## [PROBLEM TO SOLVE]
Without the pictures, set down every line of the data exactly.

## [SOURCE MATERIAL]
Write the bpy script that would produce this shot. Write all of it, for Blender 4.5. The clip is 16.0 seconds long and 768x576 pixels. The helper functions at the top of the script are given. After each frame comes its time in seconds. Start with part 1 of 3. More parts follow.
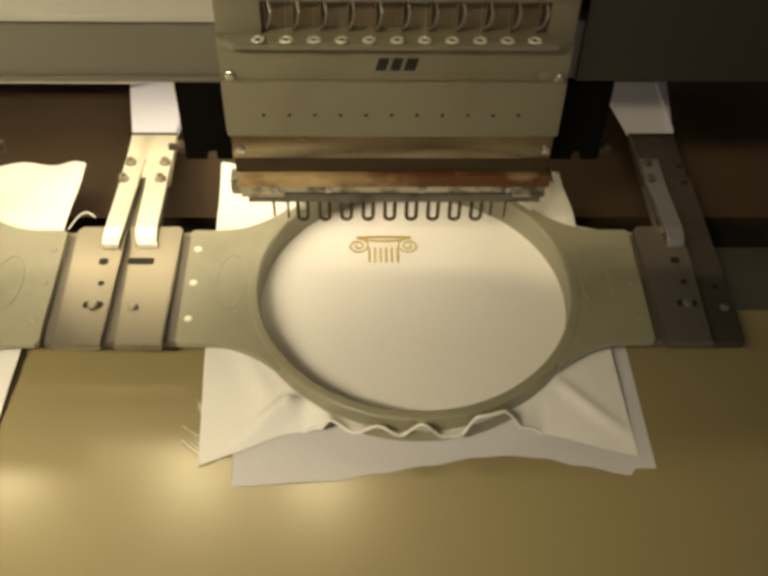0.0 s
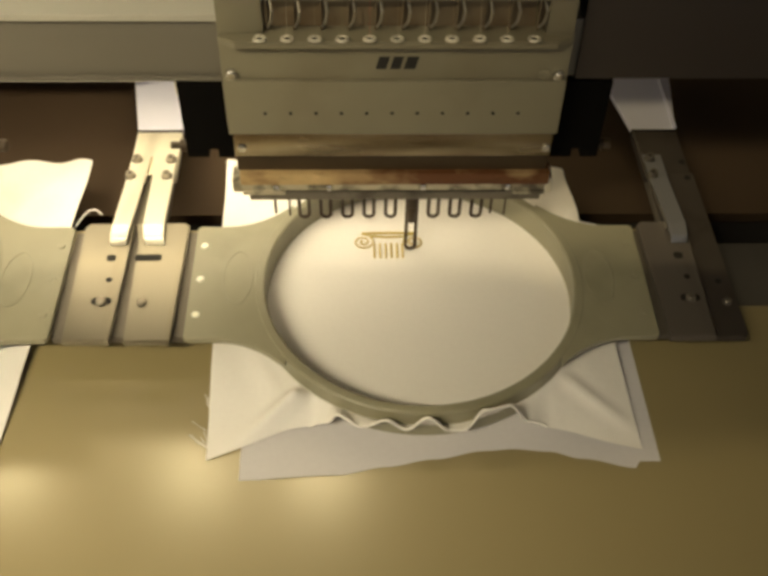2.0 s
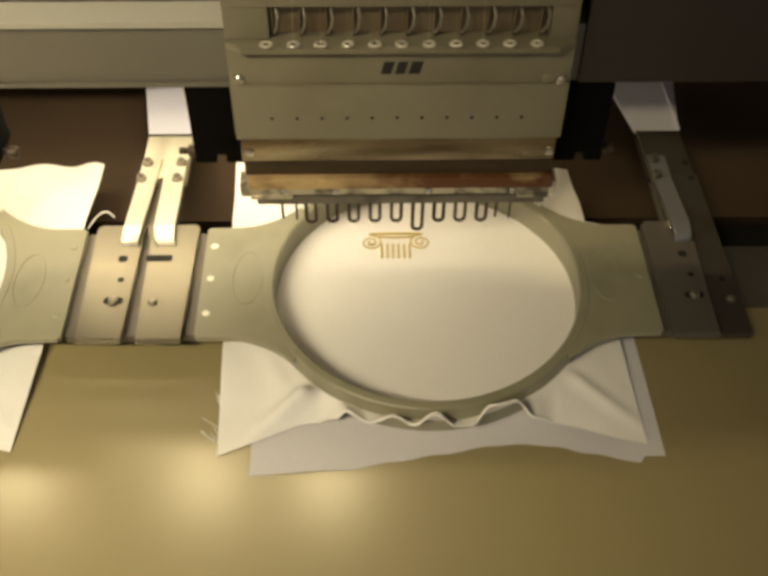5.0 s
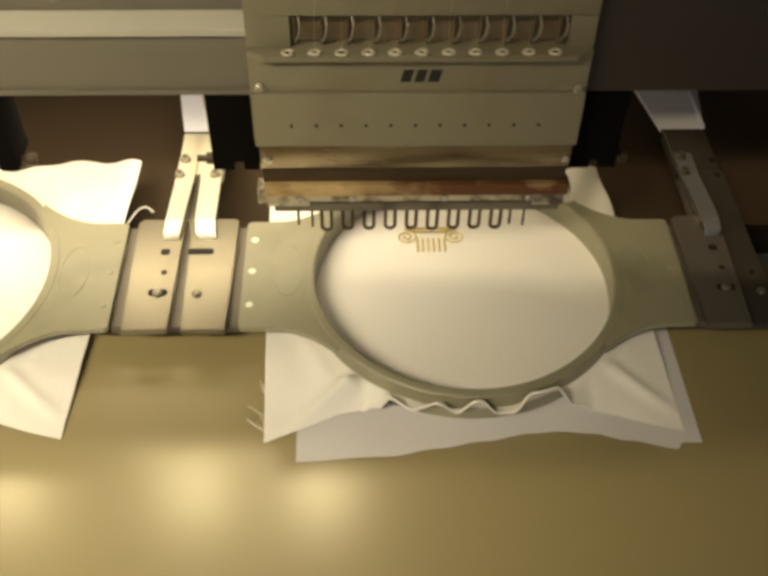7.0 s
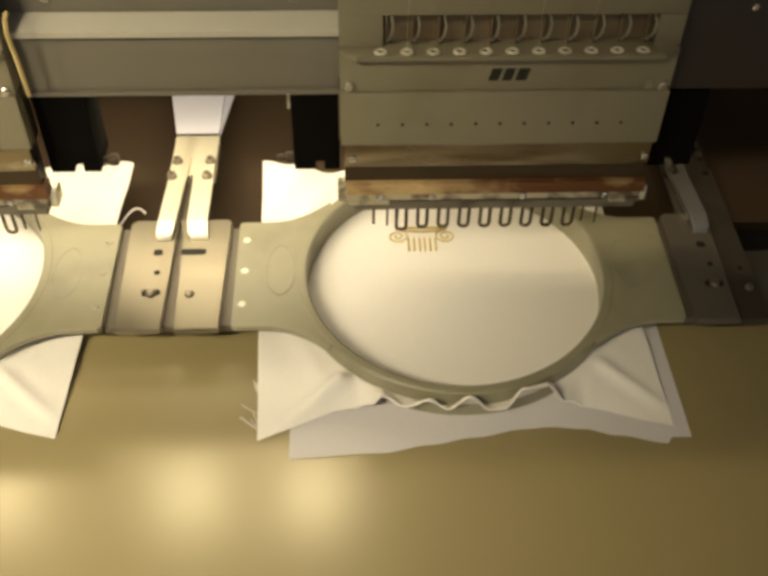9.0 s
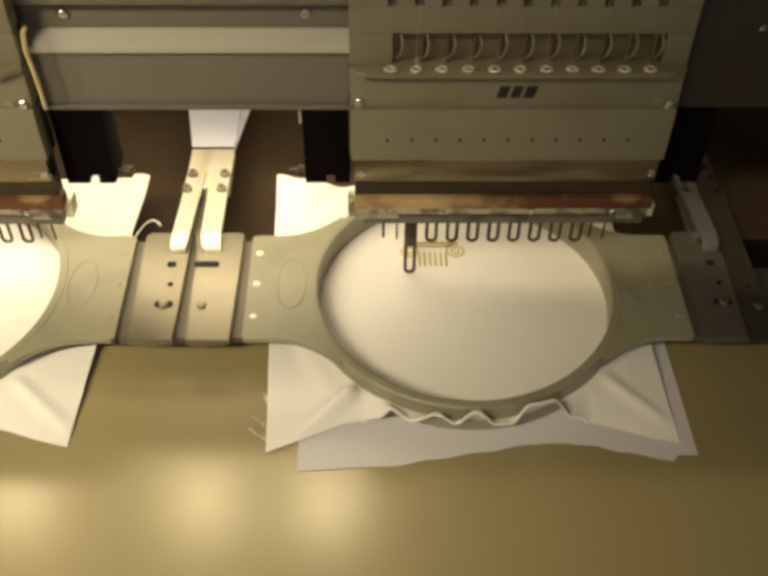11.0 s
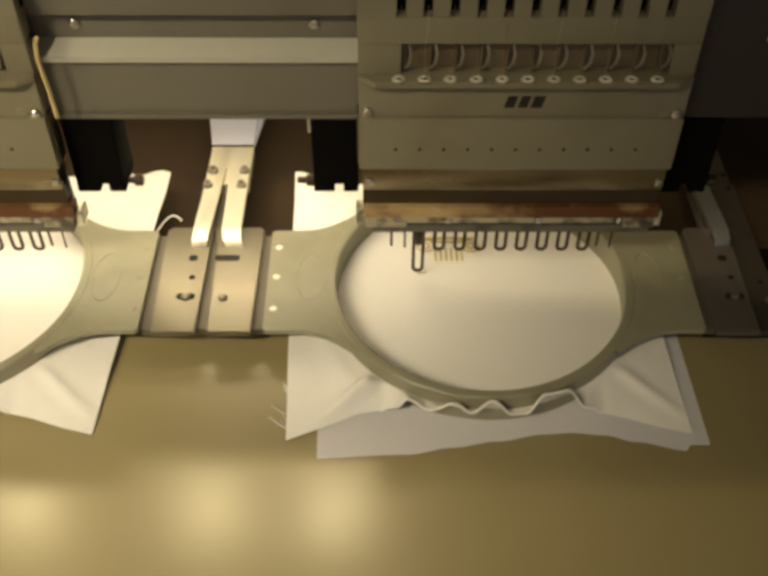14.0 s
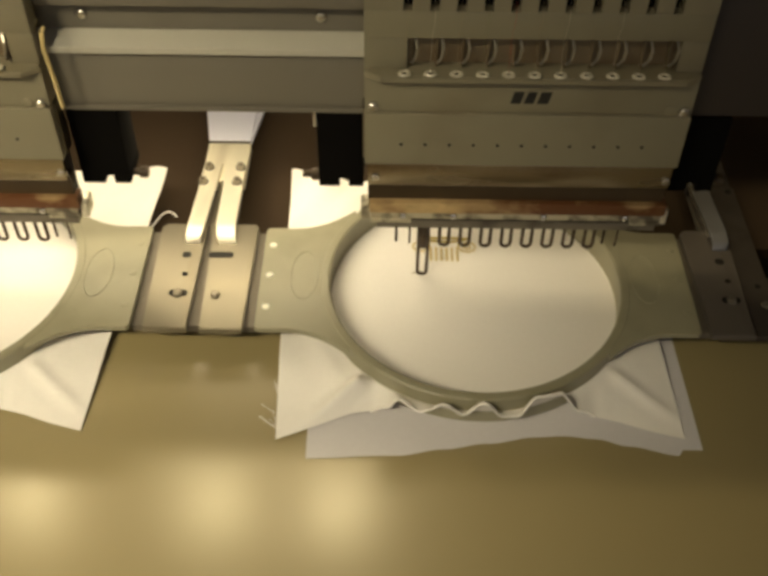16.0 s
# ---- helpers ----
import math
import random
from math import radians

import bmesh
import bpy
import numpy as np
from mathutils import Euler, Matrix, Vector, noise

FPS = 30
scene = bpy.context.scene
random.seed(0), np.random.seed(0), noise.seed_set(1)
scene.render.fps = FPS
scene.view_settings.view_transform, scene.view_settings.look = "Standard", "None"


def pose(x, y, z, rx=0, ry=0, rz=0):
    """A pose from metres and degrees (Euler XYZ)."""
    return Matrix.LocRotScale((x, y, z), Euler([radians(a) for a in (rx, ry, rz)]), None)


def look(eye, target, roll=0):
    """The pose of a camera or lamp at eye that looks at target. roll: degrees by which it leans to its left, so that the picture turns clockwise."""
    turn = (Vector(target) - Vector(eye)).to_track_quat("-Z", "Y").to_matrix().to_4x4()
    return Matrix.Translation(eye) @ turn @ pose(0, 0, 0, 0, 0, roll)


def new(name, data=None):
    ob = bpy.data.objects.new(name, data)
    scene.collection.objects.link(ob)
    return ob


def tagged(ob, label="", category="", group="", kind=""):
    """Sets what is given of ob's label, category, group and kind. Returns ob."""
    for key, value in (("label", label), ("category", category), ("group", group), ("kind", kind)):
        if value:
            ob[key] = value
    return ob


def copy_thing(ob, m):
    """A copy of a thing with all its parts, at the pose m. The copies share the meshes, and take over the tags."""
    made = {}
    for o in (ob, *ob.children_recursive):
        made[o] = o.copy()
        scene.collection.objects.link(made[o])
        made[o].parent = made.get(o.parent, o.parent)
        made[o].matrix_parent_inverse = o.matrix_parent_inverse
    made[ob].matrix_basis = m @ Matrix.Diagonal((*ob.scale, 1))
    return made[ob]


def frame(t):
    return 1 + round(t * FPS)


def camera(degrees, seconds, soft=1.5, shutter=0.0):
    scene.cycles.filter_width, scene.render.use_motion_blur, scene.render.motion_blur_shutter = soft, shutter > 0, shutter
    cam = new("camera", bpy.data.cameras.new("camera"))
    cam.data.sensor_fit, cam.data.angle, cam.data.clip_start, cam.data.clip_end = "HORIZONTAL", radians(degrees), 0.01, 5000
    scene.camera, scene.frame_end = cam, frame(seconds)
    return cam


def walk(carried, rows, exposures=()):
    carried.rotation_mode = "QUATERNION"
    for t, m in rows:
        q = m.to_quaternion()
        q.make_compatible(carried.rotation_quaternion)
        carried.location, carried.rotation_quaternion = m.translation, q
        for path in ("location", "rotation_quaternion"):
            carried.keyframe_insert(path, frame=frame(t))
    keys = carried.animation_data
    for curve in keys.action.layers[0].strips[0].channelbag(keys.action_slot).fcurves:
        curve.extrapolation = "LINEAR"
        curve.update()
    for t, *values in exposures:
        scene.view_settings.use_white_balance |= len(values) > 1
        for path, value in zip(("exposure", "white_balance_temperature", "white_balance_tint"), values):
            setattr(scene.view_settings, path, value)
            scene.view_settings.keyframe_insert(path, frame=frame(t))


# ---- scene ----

## [REPLY]
Write the bpy script that would produce this shot. Write all of it, for Blender 4.5. The clip is 16.0 seconds long and 768x576 pixels. The helper functions at the top of the script are given. After each frame comes its time in seconds. Start with part 1 of 3. More parts follow.
0.0 s
2.0 s
5.0 s
7.0 s
9.0 s
11.0 s
14.0 s
16.0 s
# ---- helpers ----
import math
import random
from math import radians

import bmesh
import bpy
import numpy as np
from mathutils import Euler, Matrix, Vector, noise

FPS = 30
scene = bpy.context.scene
random.seed(0), np.random.seed(0), noise.seed_set(1)
scene.render.fps = FPS
scene.view_settings.view_transform, scene.view_settings.look = "Standard", "None"


def pose(x, y, z, rx=0, ry=0, rz=0):
    """A pose from metres and degrees (Euler XYZ)."""
    return Matrix.LocRotScale((x, y, z), Euler([radians(a) for a in (rx, ry, rz)]), None)


def look(eye, target, roll=0):
    """The pose of a camera or lamp at eye that looks at target. roll: degrees by which it leans to its left, so that the picture turns clockwise."""
    turn = (Vector(target) - Vector(eye)).to_track_quat("-Z", "Y").to_matrix().to_4x4()
    return Matrix.Translation(eye) @ turn @ pose(0, 0, 0, 0, 0, roll)


def new(name, data=None):
    ob = bpy.data.objects.new(name, data)
    scene.collection.objects.link(ob)
    return ob


def tagged(ob, label="", category="", group="", kind=""):
    """Sets what is given of ob's label, category, group and kind. Returns ob."""
    for key, value in (("label", label), ("category", category), ("group", group), ("kind", kind)):
        if value:
            ob[key] = value
    return ob


def copy_thing(ob, m):
    """A copy of a thing with all its parts, at the pose m. The copies share the meshes, and take over the tags."""
    made = {}
    for o in (ob, *ob.children_recursive):
        made[o] = o.copy()
        scene.collection.objects.link(made[o])
        made[o].parent = made.get(o.parent, o.parent)
        made[o].matrix_parent_inverse = o.matrix_parent_inverse
    made[ob].matrix_basis = m @ Matrix.Diagonal((*ob.scale, 1))
    return made[ob]


def frame(t):
    return 1 + round(t * FPS)


def camera(degrees, seconds, soft=1.5, shutter=0.0):
    scene.cycles.filter_width, scene.render.use_motion_blur, scene.render.motion_blur_shutter = soft, shutter > 0, shutter
    cam = new("camera", bpy.data.cameras.new("camera"))
    cam.data.sensor_fit, cam.data.angle, cam.data.clip_start, cam.data.clip_end = "HORIZONTAL", radians(degrees), 0.01, 5000
    scene.camera, scene.frame_end = cam, frame(seconds)
    return cam


def walk(carried, rows, exposures=()):
    carried.rotation_mode = "QUATERNION"
    for t, m in rows:
        q = m.to_quaternion()
        q.make_compatible(carried.rotation_quaternion)
        carried.location, carried.rotation_quaternion = m.translation, q
        for path in ("location", "rotation_quaternion"):
            carried.keyframe_insert(path, frame=frame(t))
    keys = carried.animation_data
    for curve in keys.action.layers[0].strips[0].channelbag(keys.action_slot).fcurves:
        curve.extrapolation = "LINEAR"
        curve.update()
    for t, *values in exposures:
        scene.view_settings.use_white_balance |= len(values) > 1
        for path, value in zip(("exposure", "white_balance_temperature", "white_balance_tint"), values):
            setattr(scene.view_settings, path, value)
            scene.view_settings.keyframe_insert(path, frame=frame(t))


# ---- scene ----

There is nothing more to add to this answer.